Dask array rounding
Dask array rounding float32
This notebook is an extract from the Dask array Tutorial notebook, see also the Youtube SciPy 2020 class at https://www.youtube.com/watch?v=mqdglv9GnM8.
We notice that dask
is automatically rounding float32
numbers to machine precision, which I think is the most sensible choice, but surprising difference compared to numpy
.
import os
import h5py
import numpy as np
%%time
blocksize = 1000000
nblocks = 1000
shape = nblocks * blocksize
if not os.path.exists('random.hdf5'):
with h5py.File('random.hdf5', mode='w') as f:
dset = f.create_dataset('/x', shape=(shape,), dtype='f4')
for i in range(0, shape, blocksize):
dset[i: i + blocksize] = np.random.exponential(size=blocksize)
from dask.distributed import Client
client = Client(n_workers=24, processes=False)
# this creates a pointer to the data, but does not actually load
import h5py
import os
f = h5py.File('random.hdf5', mode='r')
dset = f['/x']
dset.dtype
!ls -lah data/random.hdf5
Compute sum using blocked algorithm
Before using dask, lets consider the concept of blocked algorithms. We can compute the sum of a large number of elements by loading them chunk-by-chunk, and keeping a running total.
Here we compute the sum of this large array on disk by
- Computing the sum of each 1,000,000 sized chunk of the array
- Computing the sum of the 1,000 intermediate sums
Note that this is a sequential process in the notebook kernel, both the loading and summing.
len(dset)
sums = []
for i in range(0, 1000000000, 1000000):
chunk = dset[i: i + 1000000] # pull out numpy array
sums.append(chunk.sum())
total = sum(sums)
print(total)
Create dask.array
object
You can create a dask.array
Array
object with the da.from_array
function. This function accepts
data
: Any object that supports NumPy slicing, likedset
chunks
: A chunk size to tell us how to block up our array, like(1000000,)
import dask.array as da
import numpy as np
x = da.from_array(dset, chunks=(10000000,))
x
x_float64 = x.astype(np.float64)
x.sum().compute()
The machine resolution of float32
is 1e-6
, therefore everything after the 7th digit is garbage, so it is reasonable to remove it, otherwise it gives you the impression that the computation is more precise than it actually it.
Still I am surprised dask
does it, numpy
above instead doesn't care about that and prints all the digits.

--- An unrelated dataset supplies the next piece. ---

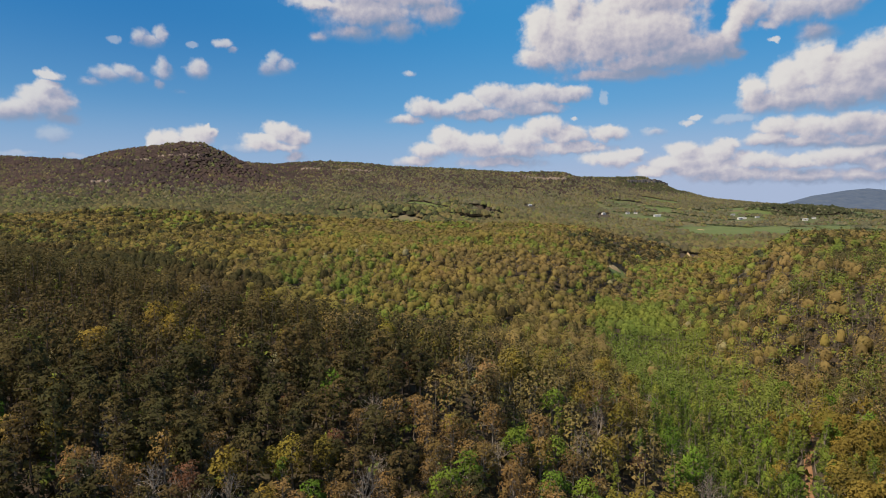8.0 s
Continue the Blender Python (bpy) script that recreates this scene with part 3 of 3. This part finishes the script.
# ---- which tree grows where ----
def wood_kind(x, y, z, rng):
    KN = np.array(["pine", "oak", "budding", "leafy", "slender", "bare", "maple", "blossom", "upland", "golden", "heath", "cedar"])
    n = len(x)
    w = {k: np.zeros(n) for k in KN}
    w["pine"] += 0.05
    w["oak"] += 0.60
    w["budding"] += 0.22
    w["leafy"] += 0.05
    w["slender"] += 0.10
    w["bare"] += 0.03
    w["maple"] += 0.008
    w["blossom"] += 0.012
    spur = step(30, 40, z) * step(176, 194, y - 0.12 * x) * (1 - step(-28, 2, x - 12 * step(222, 258, y))) * (1 - step(420, 520, y + 0.2 * x))
    patch, patch2 = waves(x, y, 90, 8), waves(x, y, 60, 18)
    w["pine"] += 10.0 * spur * (0.9 + 0.5 * patch2)
    w["budding"] += 0.35 * spur
    near = (1 - step(215, 300, y)) * (1 - step(55, 85, x)) * (1 - spur)
    w["budding"] += 2.2 * near
    w["oak"] *= 1 - 0.7 * near
    w["slender"] *= 1 - 0.5 * near
    w["bare"] += 0.45 * near * (1 - spur)
    w["pine"] += 0.35 * near * (1 - step(0, 60, x))
    w["leafy"] += 0.10 * near
    w["maple"] += 0.06 * near
    side = x - np.interp(y, CREEK_Y, CREEK_X)
    vale = step(-42, -30, side) * (1 - step(8, 30, side)) * (1 - step(560, 640, y)) * step(190, 250, y)
    w["slender"] += 14 * vale
    w["leafy"] += 0.5 * vale
    shoulder = (1 - step(-46, -35, side)) * step(-170, -120, side) * step(240, 300, y) * (1 - step(520, 600, y))
    w["budding"] += 2.2 * shoulder
    w["oak"] += 1.0 * shoulder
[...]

If we need more precision, we need to increase the precision of the calculation, see below, but we are going to use a lot more memory, also, the input data were float32
, so it is not very useful anyway, we should generate again the input with higher precision.
np.finfo(np.float32)
x_float64.sum()
x_float64.sum().compute()
client.shutdown()